**TASK TO COMPLETE:** Take the lines from the one bearing "# ---- helpers" to the one bearing "random.seed(0), np.random.seed(0), noise.seed_set(1)", inclusive, and reproduce them exactly; include no other line.
-*-
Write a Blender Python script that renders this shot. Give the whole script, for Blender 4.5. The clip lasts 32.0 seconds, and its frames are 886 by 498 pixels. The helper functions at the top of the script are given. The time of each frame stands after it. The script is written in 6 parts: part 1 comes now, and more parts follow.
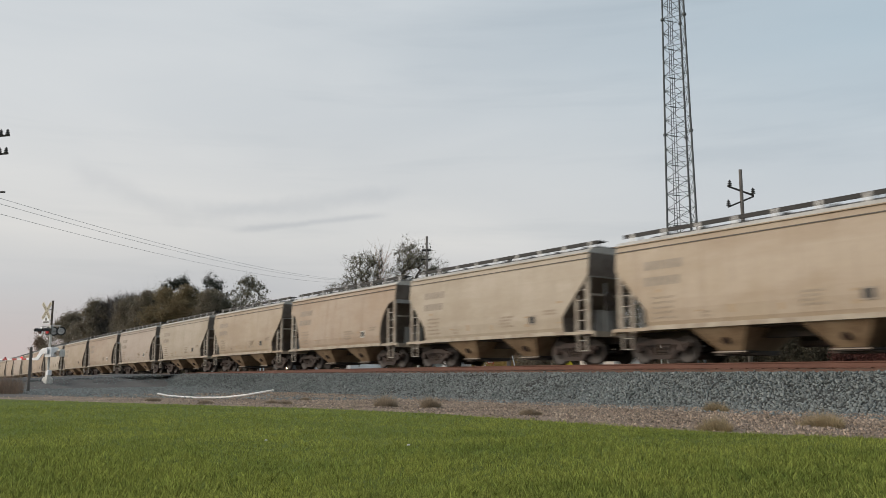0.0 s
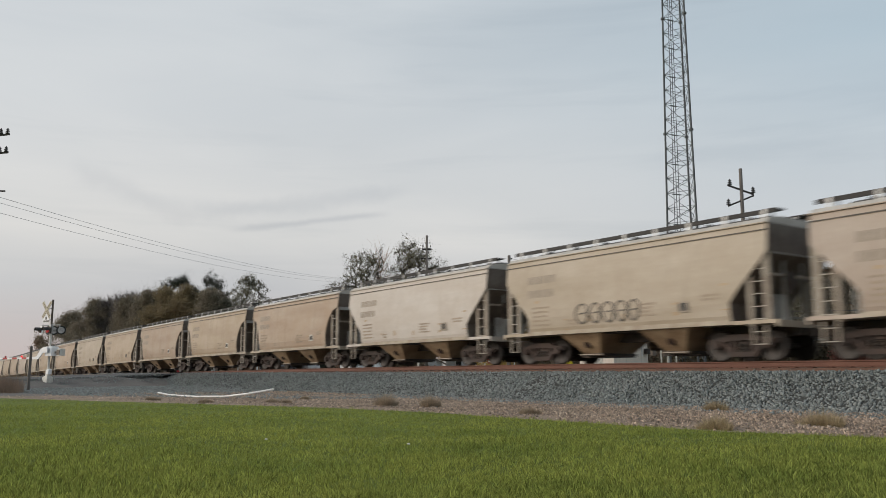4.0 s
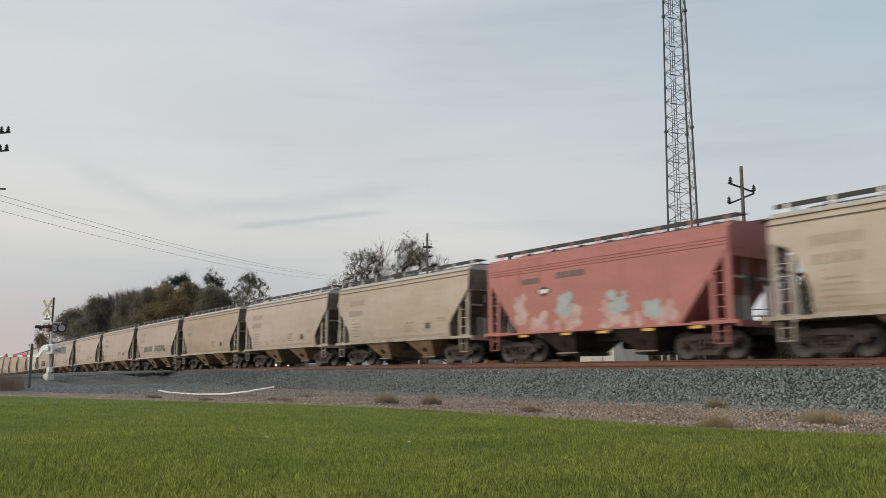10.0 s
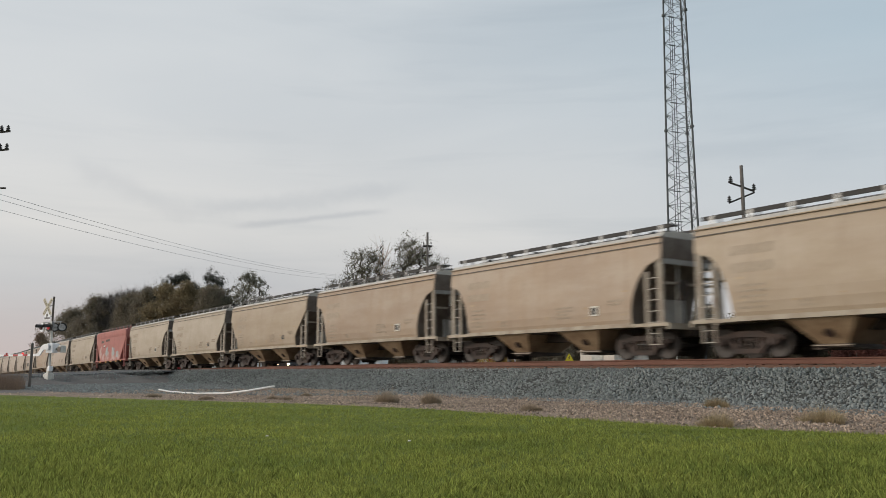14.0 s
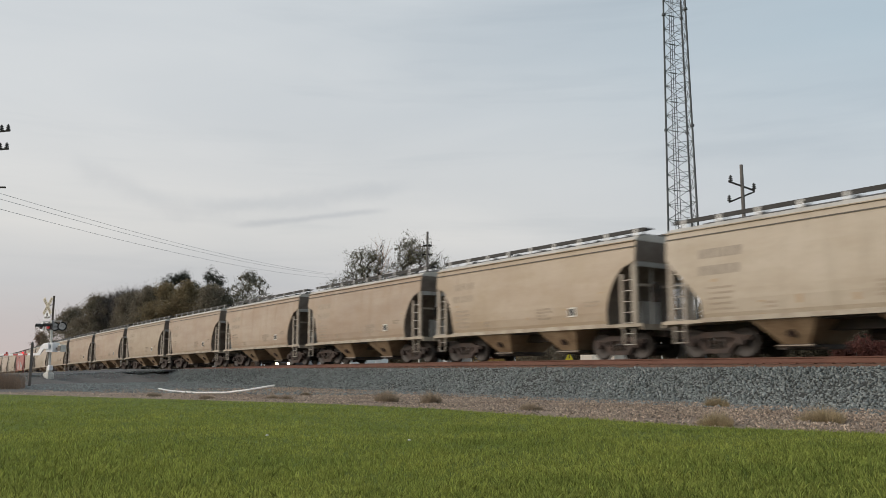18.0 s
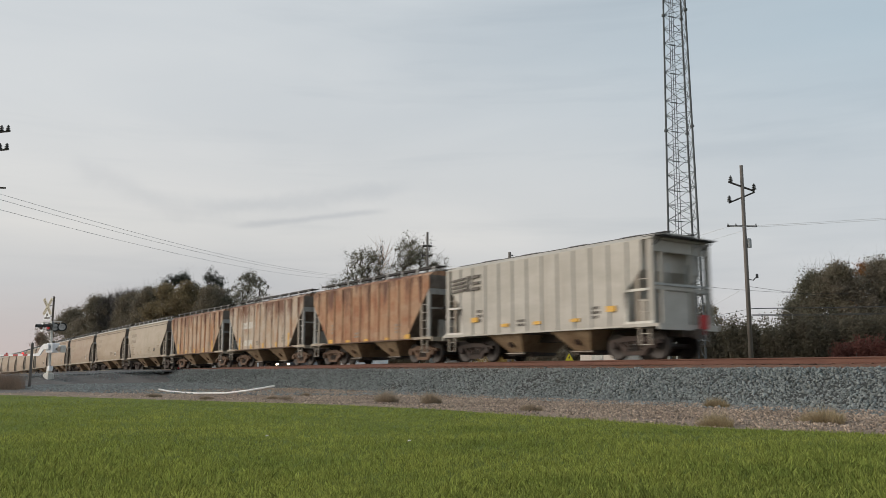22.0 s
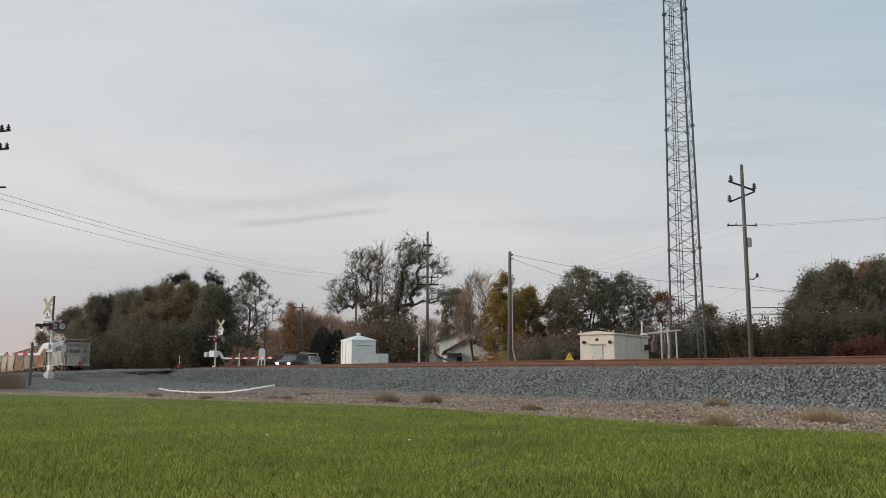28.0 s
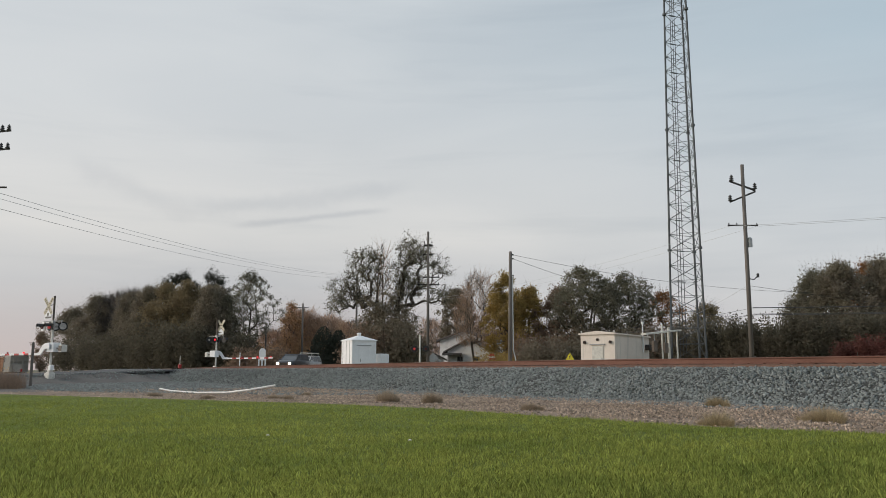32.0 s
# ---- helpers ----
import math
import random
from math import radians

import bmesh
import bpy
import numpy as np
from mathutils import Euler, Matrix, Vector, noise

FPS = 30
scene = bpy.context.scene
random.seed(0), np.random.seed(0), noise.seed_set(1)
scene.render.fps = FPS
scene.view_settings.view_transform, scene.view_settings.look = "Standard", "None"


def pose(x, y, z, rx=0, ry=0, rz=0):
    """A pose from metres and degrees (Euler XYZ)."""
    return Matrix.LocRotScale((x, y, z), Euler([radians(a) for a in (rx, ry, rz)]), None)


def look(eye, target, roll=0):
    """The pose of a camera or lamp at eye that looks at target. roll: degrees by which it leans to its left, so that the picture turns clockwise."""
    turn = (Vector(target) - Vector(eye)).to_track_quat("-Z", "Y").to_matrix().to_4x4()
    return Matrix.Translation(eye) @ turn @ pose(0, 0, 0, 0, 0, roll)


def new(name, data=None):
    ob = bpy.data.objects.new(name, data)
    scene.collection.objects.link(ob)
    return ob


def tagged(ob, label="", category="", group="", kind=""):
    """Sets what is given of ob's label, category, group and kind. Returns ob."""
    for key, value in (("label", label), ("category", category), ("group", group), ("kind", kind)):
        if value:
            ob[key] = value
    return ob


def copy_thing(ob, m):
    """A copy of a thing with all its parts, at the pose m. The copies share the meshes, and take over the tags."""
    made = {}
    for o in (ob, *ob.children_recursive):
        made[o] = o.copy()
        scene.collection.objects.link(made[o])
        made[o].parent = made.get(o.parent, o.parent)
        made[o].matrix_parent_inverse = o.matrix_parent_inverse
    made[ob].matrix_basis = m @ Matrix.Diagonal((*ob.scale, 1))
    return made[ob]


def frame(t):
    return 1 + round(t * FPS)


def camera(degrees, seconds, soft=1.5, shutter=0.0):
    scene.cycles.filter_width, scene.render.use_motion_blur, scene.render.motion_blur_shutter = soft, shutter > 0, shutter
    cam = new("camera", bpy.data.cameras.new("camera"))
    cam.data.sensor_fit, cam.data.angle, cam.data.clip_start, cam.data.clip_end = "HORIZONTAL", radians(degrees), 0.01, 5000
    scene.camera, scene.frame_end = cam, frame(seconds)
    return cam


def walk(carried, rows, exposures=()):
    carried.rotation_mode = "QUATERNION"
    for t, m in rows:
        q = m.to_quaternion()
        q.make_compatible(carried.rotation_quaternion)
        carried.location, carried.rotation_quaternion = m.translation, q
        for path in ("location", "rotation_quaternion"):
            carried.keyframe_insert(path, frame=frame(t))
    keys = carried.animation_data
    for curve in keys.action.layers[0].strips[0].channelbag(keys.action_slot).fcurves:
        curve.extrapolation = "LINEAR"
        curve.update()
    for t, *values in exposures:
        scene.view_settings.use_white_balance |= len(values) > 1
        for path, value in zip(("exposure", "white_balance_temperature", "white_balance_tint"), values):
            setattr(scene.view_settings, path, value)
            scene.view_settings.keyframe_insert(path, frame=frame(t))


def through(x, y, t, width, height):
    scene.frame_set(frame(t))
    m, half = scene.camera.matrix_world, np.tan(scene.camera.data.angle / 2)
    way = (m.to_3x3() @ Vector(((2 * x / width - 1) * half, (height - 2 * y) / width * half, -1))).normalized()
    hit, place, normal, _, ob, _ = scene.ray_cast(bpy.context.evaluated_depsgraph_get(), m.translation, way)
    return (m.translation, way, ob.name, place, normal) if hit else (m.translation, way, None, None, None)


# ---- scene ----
-*-
**SOLUTION TO THE PROBLEM:**
# ---- helpers ----
import math
import random
from math import radians

import bmesh
import bpy
import numpy as np
from mathutils import Euler, Matrix, Vector, noise

FPS = 30
scene = bpy.context.scene
random.seed(0), np.random.seed(0), noise.seed_set(1)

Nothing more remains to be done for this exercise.